Police in riot gear confronted around 20,000 protesters waving banners and Palestinian flags outside the Israeli embassy in central London, while 12,000 demonstrators rallied in Hyde Park in support of the Palestinian cause, carrying placards marked "Gaza: Stop the massacre" and chanting "free, free Palestine."

 

About 30,000 took to the streets of Paris to call for an end to Israel's offensive, with many demonstrators wearing Palestinian keffiyah headscarves and chanting "we are all Palestinians", "Israel murderer" or "peace".

 

"We are here to demand the end to this unacceptable war. There are more than 800 victims including numerous children and civilians. We cannot accept that," said Communist Party leader Marie-George Buffet at the Paris march.  

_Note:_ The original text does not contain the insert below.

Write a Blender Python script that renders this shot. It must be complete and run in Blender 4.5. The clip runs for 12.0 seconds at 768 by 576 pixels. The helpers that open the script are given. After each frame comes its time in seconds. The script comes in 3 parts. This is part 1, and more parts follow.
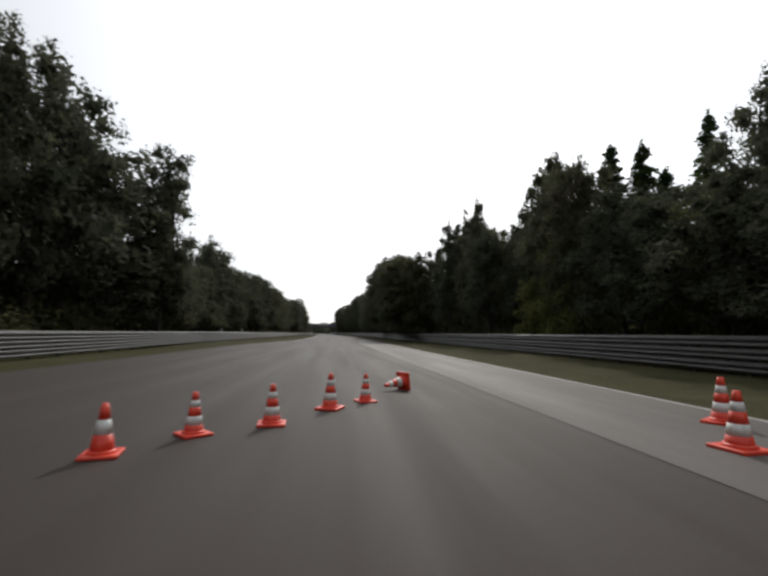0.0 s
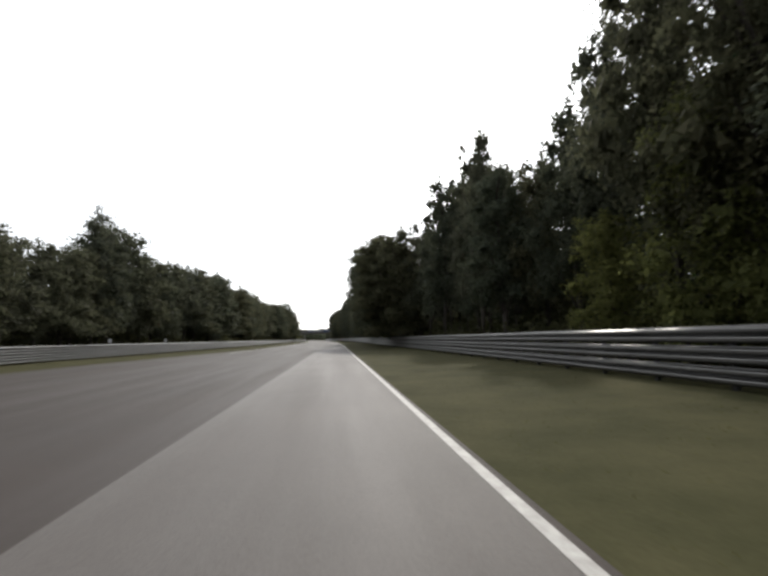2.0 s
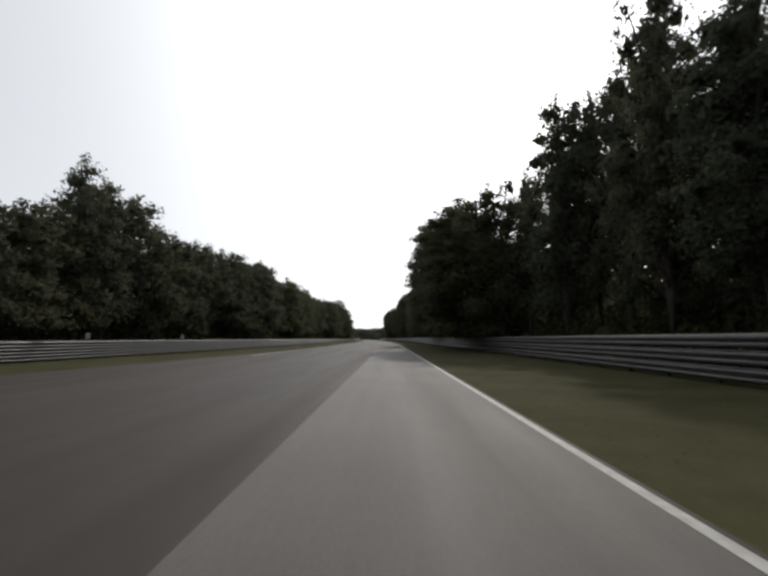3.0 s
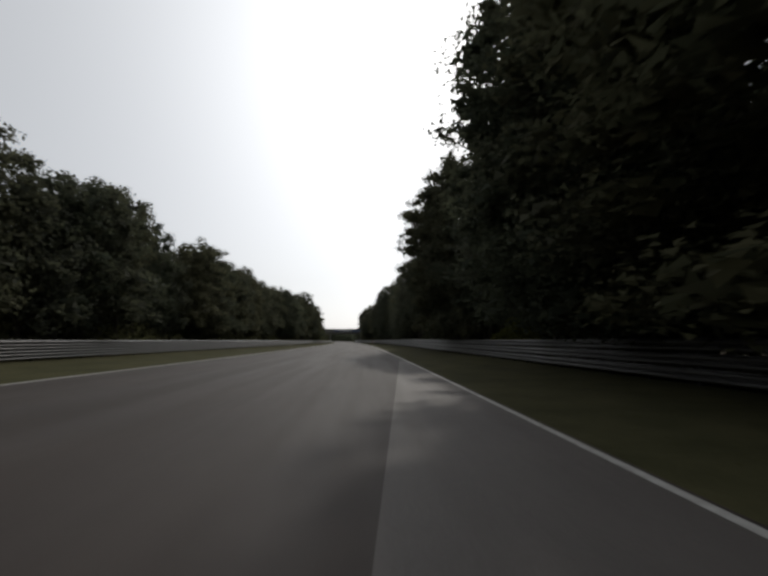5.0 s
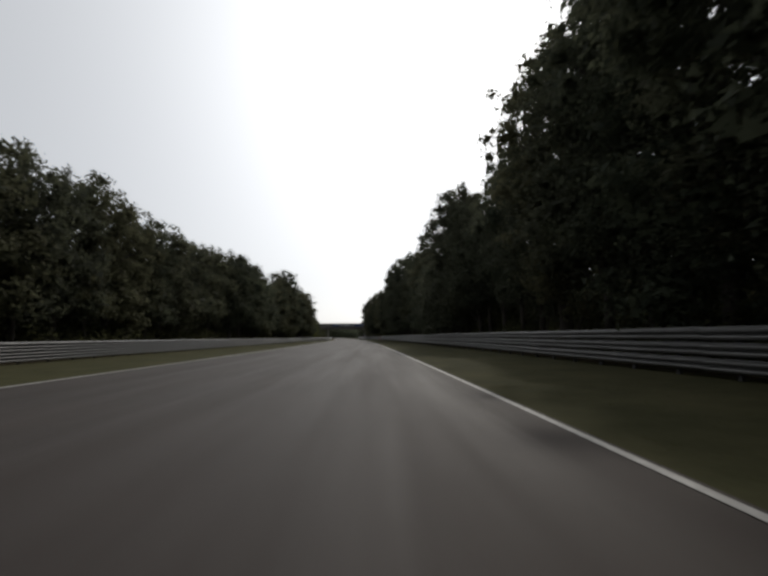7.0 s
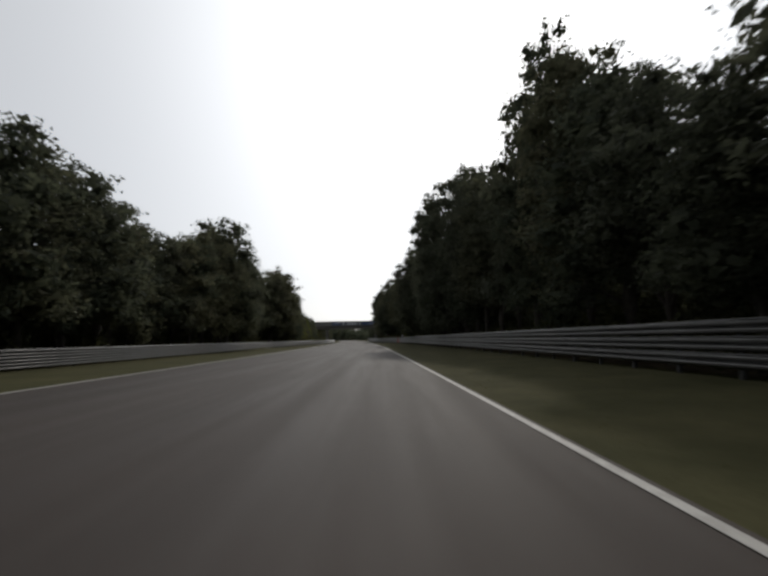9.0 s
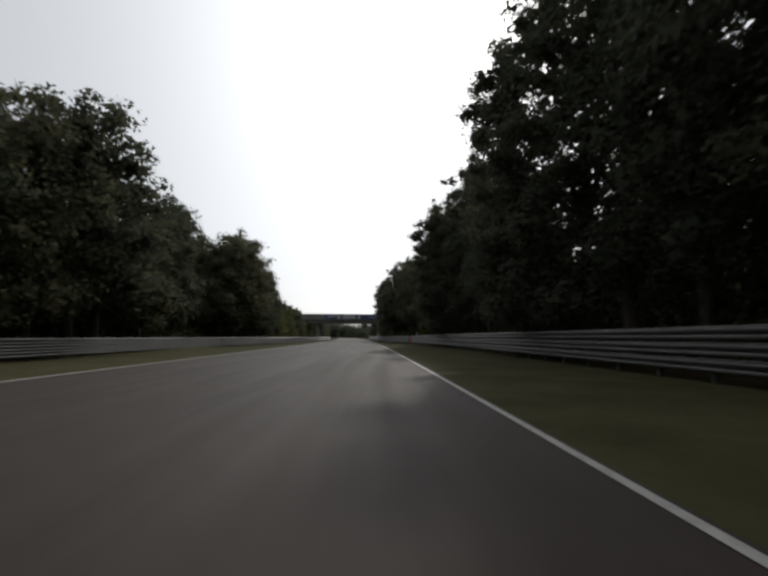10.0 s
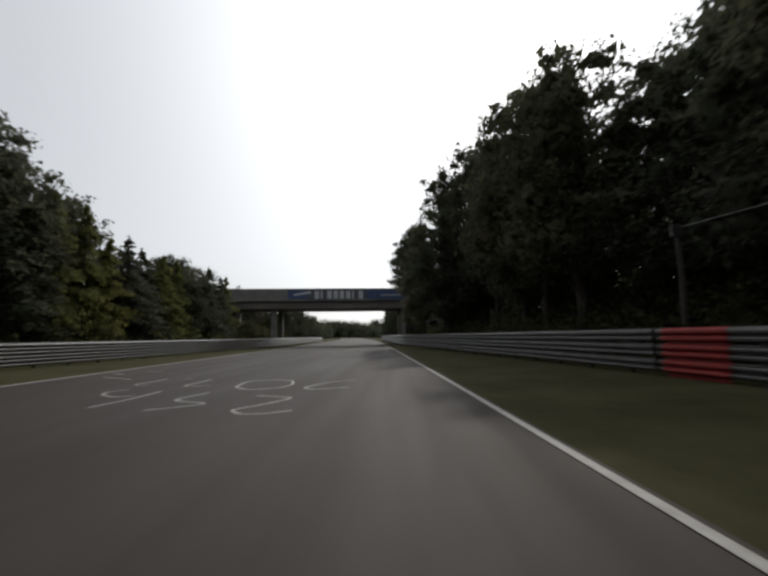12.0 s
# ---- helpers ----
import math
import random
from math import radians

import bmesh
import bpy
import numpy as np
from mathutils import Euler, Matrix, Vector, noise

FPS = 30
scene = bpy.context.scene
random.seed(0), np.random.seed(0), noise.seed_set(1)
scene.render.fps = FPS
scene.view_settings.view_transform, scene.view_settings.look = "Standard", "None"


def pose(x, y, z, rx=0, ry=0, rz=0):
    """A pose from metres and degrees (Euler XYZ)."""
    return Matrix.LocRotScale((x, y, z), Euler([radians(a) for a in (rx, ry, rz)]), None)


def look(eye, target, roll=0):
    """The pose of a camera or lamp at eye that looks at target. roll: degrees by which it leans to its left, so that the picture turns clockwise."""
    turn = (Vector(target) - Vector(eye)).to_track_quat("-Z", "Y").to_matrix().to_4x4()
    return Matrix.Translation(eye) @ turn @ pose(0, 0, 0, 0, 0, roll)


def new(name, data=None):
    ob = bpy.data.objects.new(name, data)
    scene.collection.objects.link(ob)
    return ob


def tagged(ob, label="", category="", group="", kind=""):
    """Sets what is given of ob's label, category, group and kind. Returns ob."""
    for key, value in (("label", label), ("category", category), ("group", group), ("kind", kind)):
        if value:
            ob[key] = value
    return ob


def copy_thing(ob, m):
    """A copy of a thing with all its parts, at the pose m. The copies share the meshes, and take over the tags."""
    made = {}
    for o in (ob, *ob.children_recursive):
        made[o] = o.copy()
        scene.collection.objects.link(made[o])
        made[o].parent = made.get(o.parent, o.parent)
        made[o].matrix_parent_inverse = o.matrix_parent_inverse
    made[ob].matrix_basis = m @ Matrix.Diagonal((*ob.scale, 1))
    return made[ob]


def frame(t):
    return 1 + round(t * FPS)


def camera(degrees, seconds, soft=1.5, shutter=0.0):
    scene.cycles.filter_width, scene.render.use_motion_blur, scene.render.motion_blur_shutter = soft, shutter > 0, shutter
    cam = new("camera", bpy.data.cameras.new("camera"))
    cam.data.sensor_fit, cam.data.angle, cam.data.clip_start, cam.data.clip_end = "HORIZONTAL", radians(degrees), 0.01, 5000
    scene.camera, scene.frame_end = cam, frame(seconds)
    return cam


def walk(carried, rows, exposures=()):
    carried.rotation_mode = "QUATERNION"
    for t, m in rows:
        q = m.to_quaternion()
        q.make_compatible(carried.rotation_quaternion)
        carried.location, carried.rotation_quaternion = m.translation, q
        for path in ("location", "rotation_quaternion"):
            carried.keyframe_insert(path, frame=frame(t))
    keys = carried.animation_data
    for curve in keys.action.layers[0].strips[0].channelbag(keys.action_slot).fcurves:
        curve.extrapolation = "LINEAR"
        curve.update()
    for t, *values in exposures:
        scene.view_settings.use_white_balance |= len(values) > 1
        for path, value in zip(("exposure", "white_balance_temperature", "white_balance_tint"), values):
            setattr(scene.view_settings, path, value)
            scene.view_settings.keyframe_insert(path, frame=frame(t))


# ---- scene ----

Lebanese protest (Photo: AFP)

 

More than 40,000 people protested against Israel in towns across Germany. An estimated 8,500 rallied at Berlin's Alexanderplatz and then marched through downtown to the city's main train station.

 

Some 10,000 people also marched in the western city of Duisburg, calling for an immediate end to the violence and a lifting of the blockade of Gaza. They carried signs with slogans like "Freedom for Palestine" and "Down with the murdering of children."

 

Flag-burning in Toronto

Demonstrators outside the Israeli embassy in Dublin carried a mock coffin, covered with pictures of wounded or dead Palestinian children.

 

Meanwhile, about 3,000 people gathered in downtown Toronto to protest outside the Israeli consulate in the city. Major streets were closed off and huge traffic jams formed, as anti-Israel demonstrators urged the Canadian government to end its unqualified support for Israel's positions.

 

Toronto protest (Photo: AFP)

The anti-Israel protestors were countered by a small number of pro-Israel demonstrators, with Toronto police separating the sides. The protestors later marched to the United States consulate building, where they slammed the American support for Israel.

 

At one point, a group of anti-war demonstrators attempted to burn an Israeli flag, but police officers at the scene intervened immediately and put out the fire. The rally was organized by several pro-Palestinian groups, who said they were protesting Israel's "crimes against humanity."

 

Voodoo priests offer sacrifices

Thousands of demonstrators in the Scottish capital of Edinburgh gathered in front of the American consulate to toss shoes at the 19th century town house. Sky News television footage showed police recoiling as a storm of shoes flew over their heads.

 

"They were just flying, like hail through the sky," protest organizer Ian Hood said in a telephone interview. He said protesters were angry at the US for failing to stop the bloodshed in Gaza.

 

Thousands of Lebanese Shi'ites who turned out for an Ashura festival in the southern Lebanese town of Nabatiyeh also protested against Israel. They carried Hizbullah and Palestinian flags, and some carried posters of bloody Palestinian children. "Gaza is the nation's battle," read a banner carried by several of the protesters.

 

"We tell the people of Gaza and to the elderly in Gaza and to the heroes of the resistance, you are not alone, we are with you ... victory is yours, God willing," said Mohammed Raad, a senior Hizbullah official, addressing the crowd.

 

In Benin, a small West African state, Voodoo priests offered sacrifices and prayers to gods and ancestors on Saturday to seek an end to the Israeli-Palestinian conflict and to other wars in Africa and elsewhere in the world.

 

"All wars, which we deplore, have their origin for the most part in religious misunderstandings," said high priest Dah Aligbonon before sacrificing a cock and spilling its blood on the ground.